In the series Dorps: Small Towns of South Africa (1986) Ballen illustrates his love for architecture and interiors that seem to speak volumes about the inhabitants of these strangely familiar yet alien spaces. The next series of work is Platteland: Images from Rural South Africa (1994) in which Ballen focuses on the inhabitants of small rural towns and approaches his subjects with a combination of empathy and the unflinching eye of a photojournalist. More than any other collection of Ballen's work, Platteland vividly brings to life the precarious existence of the people who inhabit the unseen countryside.
Texture, composition and an assortment of both objects and animals increasingly become part of the frame in Outland (2001) and Shadow Chamber (2005). In these works seemingly incompatible objects coexist comfortably with sense of authenticity. To the uninitiated the assortment of objects may seem arbitrary but upon closer inspection one can discern Ballen's ability to bring out the interrelationship between the different objects, the people, their forms and arrangement as well as their metaphysical and emotive qualities. The series Shadow Chamber in particular demonstrates how space, volume and atmosphere are manipulated to create an eerie and surreal world.

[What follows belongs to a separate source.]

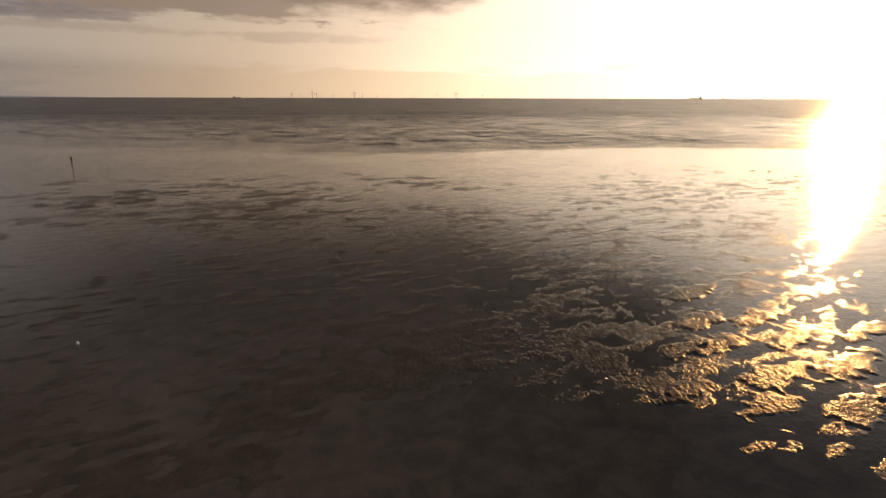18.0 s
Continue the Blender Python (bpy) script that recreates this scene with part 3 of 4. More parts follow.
def ground_height(x, y):
    h, dry, stony, grassy, park = land(x, y)
    s, u = su(x, y)
    hi, lo = np.interp(u, RUN_U, RUN_HI), np.interp(u, RUN_U, RUN_LO)
    wet = np.maximum(smooth(np.abs(s - hi + 5 + 2 * vnoise(u / 12, u * 0, 66)), 7, 2), smooth(np.abs(s - lo - 3), 5.5, 1.5))
    dry = dry * (1 - 0.8 * wet * smooth(u, 40, 80) * smooth(u, 760, 640))     # dark wet margins of the runnel
    return h, {"dry": dry, "rubble": np.maximum(stony, park * 0.6), "grass": grassy}


RADII = np.concatenate([np.geomspace(0.004, 12, 24, endpoint=False), np.linspace(12, 22, 46, endpoint=False), 19.5 / np.tan(np.linspace(math.atan(19.5 / 22), math.atan(19.5 / 420), 500)),
                        np.geomspace(425, 620, 50, endpoint=False), np.geomspace(620, 4900, 70)])
TURNS = np.radians(np.concatenate([np.linspace(-62, 210, 1640, endpoint=False), np.linspace(210, 298, 150, endpoint=False)]))
ground = ring_grid("ground", -6.0, -5.0, RADII, TURNS, ground_height)
ground.data.materials.append(M_GROUND)
tagged(ground, "wet tidal flat rising to brown sand and grassy dunes", "ground", kind="structure")


def water_height(x, y):
    s, u = su(x, y)
    r = np.hypot(x, y)
    return 16.5 * smooth(r, 1800, 4900) - 3.0 * smooth(s, -40, -70) - 4.0 * smooth(-s, 100, 300)


water = ring_grid("water", -6.0, -5.0, np.geomspace(0.004, 4900, 160), np.linspace(0, 2 * math.pi, 360, endpoint=False), water_height)
water.data.materials.append(M_WATER)
tagged(water, "shallow tidal water with pools and a choppy sea beyond", "water", kind="structure")


SEA_U = (-3500, -1567, -981, -761, -464, -221, -89, 45, 281, 976, 1547, 2500)
SEA_S = (190, 246, 165, 320, 375, 310, 240, 240, 245, 500, 515, 520)


def seaward(s, u):
    """Distance out to sea from the winding line where the flats end."""
    return s - np.interp(u, SEA_U, SEA_S) + 225


def sea_height(x, y):
    s, u = su(x, y)
    r = np.hypot(x, y)
    out = seaward(s, u)
    out = out + 26 * fbm(u / 90, s / 30, 4, 81) + 8 * vnoise(u / 16, s / 9, 82)
    deep = smooth(out, 195, 265)
    c = s + 0.12 * u + 3.5 * fbm(u / 40, s / 40, 3, 83)
    w = 0.55 * (1 - np.abs(vnoise(c / 6.5, u / 26, 84))) + 0.35 * vnoise(c / 4.0, u / 13, 85) + 0.3 * vnoise(c / 2.6 + u / 9, u / 7, 86)
    z = -0.07 + 0.08 * smooth(out, 185, 200) + deep * (0.20 + 0.52 * w) * (0.55 + 0.45 * smooth(r, 1500, 500))
    gentle = smooth(y - 0.9 * x, -40, 160)                     # the southern shore shelves slowly
    return z + 16.5 * smooth(r, 1800, 4900), smooth(out, 186, 212 + 230 * gentle)


def sector(name, cx, cy, radii, az0, az1, count, height):
    a = np.radians(np.linspace(az0, az1, count))
    rr, aa = np.meshgrid(radii, a, indexing="ij")
    x, y = (cx + rr * np.sin(aa)).ravel(), (cy + rr * np.cos(aa)).ravel()
    s, u = su(x, y)
    i, j = np.meshgrid(np.arange(len(radii) - 1), np.arange(count - 1), indexing="ij")
    quads = np.stack([i * count + j, (i + 1) * count + j, (i + 1) * count + j + 1, i * count + j + 1], -1).reshape(-1, 4)[:, ::-1]
    out = seaward(s, u)
    quads = quads[out[quads[:, 0]] > 150]
    used, back = np.unique(quads, return_inverse=True)
    quads = back.reshape(-1, 4)
    x, y = x[used], y[used]
    me = bpy.data.meshes.new(name)
    me.vertices.add(len(x))
    z, deep = height(x, y)
    me.vertices.foreach_set("co", np.stack([x, y, z], -1).astype(np.float32).ravel())
    me.loops.add(quads.size)
    me.loops.foreach_set("vertex_index", quads.astype(np.int32).ravel())
    me.polygons.add(len(quads))
    me.polygons.foreach_set("loop_start", np.arange(0, quads.size, 4, dtype=np.int32))
    me.update(calc_edges=True)
    me.polygons.foreach_set("use_smooth", np.ones(len(quads), bool))
    me.attributes.new("deep", "FLOAT", "POINT").data.foreach_set("value", deep.astype(np.float32))
    return new(name, me)


def sea_material():
    mat, N, b, where = material("open_sea", 0.08, 0.0, 1.333)
    tone = N.noise(where, 0.02, 4.0, 0.6)
    deep = N.node("ShaderNodeAttribute", attribute_name="deep").outputs["Fac"]
    N.put(b.inputs["Base Color"], N.mix(deep, N.mix(N.step(tone, 0.35, 0.65), (0.080, 0.070, 0.060), (0.110, 0.096, 0.082)), N.mix(N.step(tone, 0.35, 0.65), (0.030, 0.032, 0.043), (0.046, 0.046, 0.056))))
    x, y = N.xyz(where)[0], N.xyz(where)[1]
    s = N.add(N.mul(x, 0.815), N.mul(y, 0.58))
    N.put(b.inputs["Roughness"], N.lin(deep, 0, 1, 0.08, N.step(s, 230.0, 800.0, 0.14, 0.30)))
    u = N.sub(N.mul(x, 0.58), N.mul(y, 0.815))
    swell = N.noise(N.vec(N.mul(s, 0.050), N.mul(u, 0.040), 0.0), 1.0, 6.0, 0.68, 0.5)
    swell = N.add(N.mul(swell, 0.5), N.mul(N.noise(N.vec(N.mul(s, 0.007), N.mul(u, 0.012), 4.0), 1.0, 7.0, 0.72, 0.4), 0.5))
    chop = N.noise(N.vmul(where, (0.8, 1.0, 0.0)), 0.9, 5.0, 0.62)
    calm_side = N.step(N.sub(y, N.mul(x, 0.9)), -160.0, 200.0)
    gloss = N.mul(N.lin(calm_side, 0, 1, 0.09, 0.44), N.step(swell, 0.40, 0.60, 0.35, 1.7))
    N.put(b.inputs["Specular IOR Level"], N.lin(deep, 0, 1, 0.46, gloss))
    bump(N, b, N.mul(chop, N.lin(deep, 0, 1, 0.35, N.step(swell, 0.40, 0.60, 1.2, 0.4))), 1.0, 0.6)
    return mat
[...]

The latest series of works from Boarding House (2009) are almost exclusively painterly and sculptural. The human and animal subjects have all but disappeared and function more like stage props or weird sculptures within the composition. Visitors to the gallery will notice that, despite the range of subjects and approaches that Ballen has pursued, a sense of continuity is maintained by a number of visual 'threads' and graphic elements such as electric wires that can be traced from his latest work back to his earliest photographs in the small towns of South Africa.